» **DATA EXCERPT**

──────

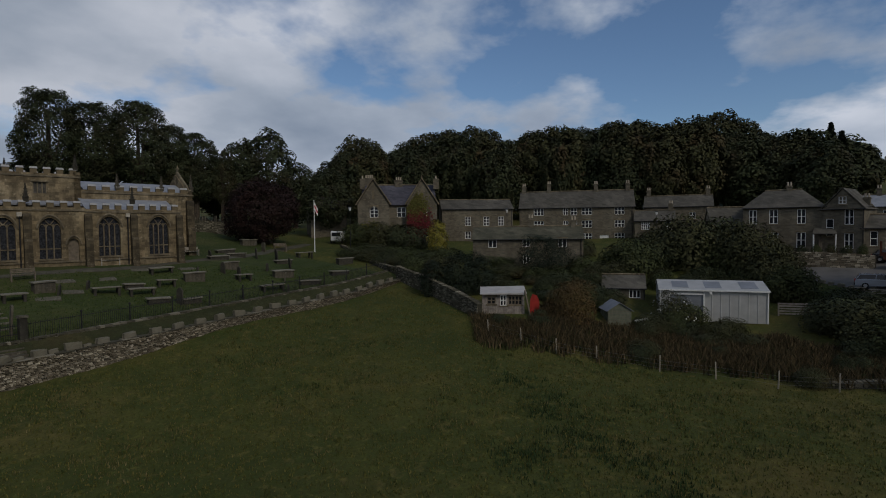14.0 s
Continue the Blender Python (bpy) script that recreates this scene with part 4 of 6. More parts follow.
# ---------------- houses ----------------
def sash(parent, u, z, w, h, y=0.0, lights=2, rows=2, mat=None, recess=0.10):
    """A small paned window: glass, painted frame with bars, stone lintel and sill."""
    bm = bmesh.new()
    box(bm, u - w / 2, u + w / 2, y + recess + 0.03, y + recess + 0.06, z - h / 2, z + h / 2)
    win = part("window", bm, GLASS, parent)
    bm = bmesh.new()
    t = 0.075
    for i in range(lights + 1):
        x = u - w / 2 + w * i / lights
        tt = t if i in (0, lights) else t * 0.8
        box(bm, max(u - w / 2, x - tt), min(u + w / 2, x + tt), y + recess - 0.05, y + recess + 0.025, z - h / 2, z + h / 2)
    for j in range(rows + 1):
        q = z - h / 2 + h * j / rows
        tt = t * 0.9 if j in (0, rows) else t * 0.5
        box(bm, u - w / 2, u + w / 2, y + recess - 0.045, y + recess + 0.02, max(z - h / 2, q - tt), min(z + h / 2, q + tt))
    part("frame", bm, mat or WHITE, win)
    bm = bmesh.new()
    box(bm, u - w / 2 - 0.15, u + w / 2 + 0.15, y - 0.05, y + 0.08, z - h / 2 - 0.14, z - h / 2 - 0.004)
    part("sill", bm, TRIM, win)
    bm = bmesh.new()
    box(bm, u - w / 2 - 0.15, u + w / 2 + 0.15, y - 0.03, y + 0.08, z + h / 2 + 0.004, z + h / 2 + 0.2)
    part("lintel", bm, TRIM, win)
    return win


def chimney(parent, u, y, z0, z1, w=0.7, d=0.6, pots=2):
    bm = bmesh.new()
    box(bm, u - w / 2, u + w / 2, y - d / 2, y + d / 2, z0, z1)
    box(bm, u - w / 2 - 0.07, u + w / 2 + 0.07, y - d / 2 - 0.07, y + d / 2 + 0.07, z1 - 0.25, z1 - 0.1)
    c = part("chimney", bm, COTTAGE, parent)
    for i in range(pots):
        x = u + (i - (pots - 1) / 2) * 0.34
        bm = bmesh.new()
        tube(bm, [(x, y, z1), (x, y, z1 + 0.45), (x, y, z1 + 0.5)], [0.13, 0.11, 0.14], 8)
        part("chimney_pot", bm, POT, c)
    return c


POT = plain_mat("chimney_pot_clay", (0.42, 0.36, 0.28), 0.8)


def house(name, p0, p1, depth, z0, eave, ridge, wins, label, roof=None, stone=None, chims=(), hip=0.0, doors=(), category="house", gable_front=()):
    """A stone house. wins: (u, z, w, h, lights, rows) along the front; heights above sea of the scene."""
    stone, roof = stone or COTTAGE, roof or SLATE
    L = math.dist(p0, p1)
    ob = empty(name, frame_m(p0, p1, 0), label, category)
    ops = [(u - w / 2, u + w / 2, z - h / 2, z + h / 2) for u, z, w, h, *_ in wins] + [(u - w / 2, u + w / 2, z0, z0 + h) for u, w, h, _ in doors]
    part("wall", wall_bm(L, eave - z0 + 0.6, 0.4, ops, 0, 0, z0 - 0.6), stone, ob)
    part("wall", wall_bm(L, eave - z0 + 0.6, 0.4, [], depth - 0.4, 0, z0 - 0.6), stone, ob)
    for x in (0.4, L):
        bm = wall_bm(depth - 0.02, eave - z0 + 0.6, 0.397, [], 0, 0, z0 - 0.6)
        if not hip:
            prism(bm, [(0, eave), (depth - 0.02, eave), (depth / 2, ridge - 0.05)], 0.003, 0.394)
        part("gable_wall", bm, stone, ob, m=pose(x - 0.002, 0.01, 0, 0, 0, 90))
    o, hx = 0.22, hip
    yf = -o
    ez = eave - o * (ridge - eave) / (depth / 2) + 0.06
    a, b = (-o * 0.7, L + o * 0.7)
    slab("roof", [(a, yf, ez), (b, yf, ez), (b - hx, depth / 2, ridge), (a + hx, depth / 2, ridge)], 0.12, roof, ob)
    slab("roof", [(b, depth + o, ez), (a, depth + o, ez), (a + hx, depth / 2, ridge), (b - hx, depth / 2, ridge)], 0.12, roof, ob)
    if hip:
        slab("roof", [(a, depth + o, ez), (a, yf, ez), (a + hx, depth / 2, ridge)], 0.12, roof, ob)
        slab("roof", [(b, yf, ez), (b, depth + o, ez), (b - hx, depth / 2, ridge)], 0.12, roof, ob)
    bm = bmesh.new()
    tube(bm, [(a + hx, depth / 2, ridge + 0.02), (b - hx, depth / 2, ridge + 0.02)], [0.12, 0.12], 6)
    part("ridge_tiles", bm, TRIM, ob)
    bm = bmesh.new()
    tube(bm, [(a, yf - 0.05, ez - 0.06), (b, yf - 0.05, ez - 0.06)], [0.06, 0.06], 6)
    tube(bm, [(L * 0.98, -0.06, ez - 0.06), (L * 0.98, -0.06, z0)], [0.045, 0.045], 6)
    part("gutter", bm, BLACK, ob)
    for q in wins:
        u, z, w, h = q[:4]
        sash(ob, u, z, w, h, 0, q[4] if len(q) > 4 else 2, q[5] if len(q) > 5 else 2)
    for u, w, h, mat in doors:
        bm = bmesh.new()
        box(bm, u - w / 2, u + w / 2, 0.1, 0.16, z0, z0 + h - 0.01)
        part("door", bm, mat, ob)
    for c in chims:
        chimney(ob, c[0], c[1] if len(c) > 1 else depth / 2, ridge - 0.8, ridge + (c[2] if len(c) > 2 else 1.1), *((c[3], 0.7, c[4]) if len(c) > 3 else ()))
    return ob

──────

» **YOUR TASK**
Repeat the material above verbatim. Leave the pictures behind.

» **THE COMPLETED TASK**
14.0 s
Continue the Blender Python (bpy) script that recreates this scene with part 4 of 6. More parts follow.
# ---------------- houses ----------------
def sash(parent, u, z, w, h, y=0.0, lights=2, rows=2, mat=None, recess=0.10):
    """A small paned window: glass, painted frame with bars, stone lintel and sill."""
    bm = bmesh.new()
    box(bm, u - w / 2, u + w / 2, y + recess + 0.03, y + recess + 0.06, z - h / 2, z + h / 2)
    win = part("window", bm, GLASS, parent)
    bm = bmesh.new()
    t = 0.075
    for i in range(lights + 1):
        x = u - w / 2 + w * i / lights
        tt = t if i in (0, lights) else t * 0.8
        box(bm, max(u - w / 2, x - tt), min(u + w / 2, x + tt), y + recess - 0.05, y + recess + 0.025, z - h / 2, z + h / 2)
    for j in range(rows + 1):
        q = z - h / 2 + h * j / rows
        tt = t * 0.9 if j in (0, rows) else t * 0.5
        box(bm, u - w / 2, u + w / 2, y + recess - 0.045, y + recess + 0.02, max(z - h / 2, q - tt), min(z + h / 2, q + tt))
    part("frame", bm, mat or WHITE, win)
    bm = bmesh.new()
    box(bm, u - w / 2 - 0.15, u + w / 2 + 0.15, y - 0.05, y + 0.08, z - h / 2 - 0.14, z - h / 2 - 0.004)
    part("sill", bm, TRIM, win)
    bm = bmesh.new()
    box(bm, u - w / 2 - 0.15, u + w / 2 + 0.15, y - 0.03, y + 0.08, z + h / 2 + 0.004, z + h / 2 + 0.2)
    part("lintel", bm, TRIM, win)
    return win


def chimney(parent, u, y, z0, z1, w=0.7, d=0.6, pots=2):
    bm = bmesh.new()
    box(bm, u - w / 2, u + w / 2, y - d / 2, y + d / 2, z0, z1)
    box(bm, u - w / 2 - 0.07, u + w / 2 + 0.07, y - d / 2 - 0.07, y + d / 2 + 0.07, z1 - 0.25, z1 - 0.1)
    c = part("chimney", bm, COTTAGE, parent)
    for i in range(pots):
        x = u + (i - (pots - 1) / 2) * 0.34
        bm = bmesh.new()
        tube(bm, [(x, y, z1), (x, y, z1 + 0.45), (x, y, z1 + 0.5)], [0.13, 0.11, 0.14], 8)
        part("chimney_pot", bm, POT, c)
    return c


POT = plain_mat("chimney_pot_clay", (0.42, 0.36, 0.28), 0.8)


def house(name, p0, p1, depth, z0, eave, ridge, wins, label, roof=None, stone=None, chims=(), hip=0.0, doors=(), category="house", gable_front=()):
    """A stone house. wins: (u, z, w, h, lights, rows) along the front; heights above sea of the scene."""
    stone, roof = stone or COTTAGE, roof or SLATE
    L = math.dist(p0, p1)
    ob = empty(name, frame_m(p0, p1, 0), label, category)
    ops = [(u - w / 2, u + w / 2, z - h / 2, z + h / 2) for u, z, w, h, *_ in wins] + [(u - w / 2, u + w / 2, z0, z0 + h) for u, w, h, _ in doors]
    part("wall", wall_bm(L, eave - z0 + 0.6, 0.4, ops, 0, 0, z0 - 0.6), stone, ob)
    part("wall", wall_bm(L, eave - z0 + 0.6, 0.4, [], depth - 0.4, 0, z0 - 0.6), stone, ob)
    for x in (0.4, L):
        bm = wall_bm(depth - 0.02, eave - z0 + 0.6, 0.397, [], 0, 0, z0 - 0.6)
        if not hip:
            prism(bm, [(0, eave), (depth - 0.02, eave), (depth / 2, ridge - 0.05)], 0.003, 0.394)
        part("gable_wall", bm, stone, ob, m=pose(x - 0.002, 0.01, 0, 0, 0, 90))
    o, hx = 0.22, hip
    yf = -o
    ez = eave - o * (ridge - eave) / (depth / 2) + 0.06
    a, b = (-o * 0.7, L + o * 0.7)
    slab("roof", [(a, yf, ez), (b, yf, ez), (b - hx, depth / 2, ridge), (a + hx, depth / 2, ridge)], 0.12, roof, ob)
    slab("roof", [(b, depth + o, ez), (a, depth + o, ez), (a + hx, depth / 2, ridge), (b - hx, depth / 2, ridge)], 0.12, roof, ob)
    if hip:
        slab("roof", [(a, depth + o, ez), (a, yf, ez), (a + hx, depth / 2, ridge)], 0.12, roof, ob)
        slab("roof", [(b, yf, ez), (b, depth + o, ez), (b - hx, depth / 2, ridge)], 0.12, roof, ob)
    bm = bmesh.new()
    tube(bm, [(a + hx, depth / 2, ridge + 0.02), (b - hx, depth / 2, ridge + 0.02)], [0.12, 0.12], 6)
    part("ridge_tiles", bm, TRIM, ob)
    bm = bmesh.new()
    tube(bm, [(a, yf - 0.05, ez - 0.06), (b, yf - 0.05, ez - 0.06)], [0.06, 0.06], 6)
    tube(bm, [(L * 0.98, -0.06, ez - 0.06), (L * 0.98, -0.06, z0)], [0.045, 0.045], 6)
    part("gutter", bm, BLACK, ob)
    for q in wins:
        u, z, w, h = q[:4]
        sash(ob, u, z, w, h, 0, q[4] if len(q) > 4 else 2, q[5] if len(q) > 5 else 2)
    for u, w, h, mat in doors:
        bm = bmesh.new()
        box(bm, u - w / 2, u + w / 2, 0.1, 0.16, z0, z0 + h - 0.01)
        part("door", bm, mat, ob)
    for c in chims:
        chimney(ob, c[0], c[1] if len(c) > 1 else depth / 2, ridge - 0.8, ridge + (c[2] if len(c) > 2 else 1.1), *((c[3], 0.7, c[4]) if len(c) > 3 else ()))
    return ob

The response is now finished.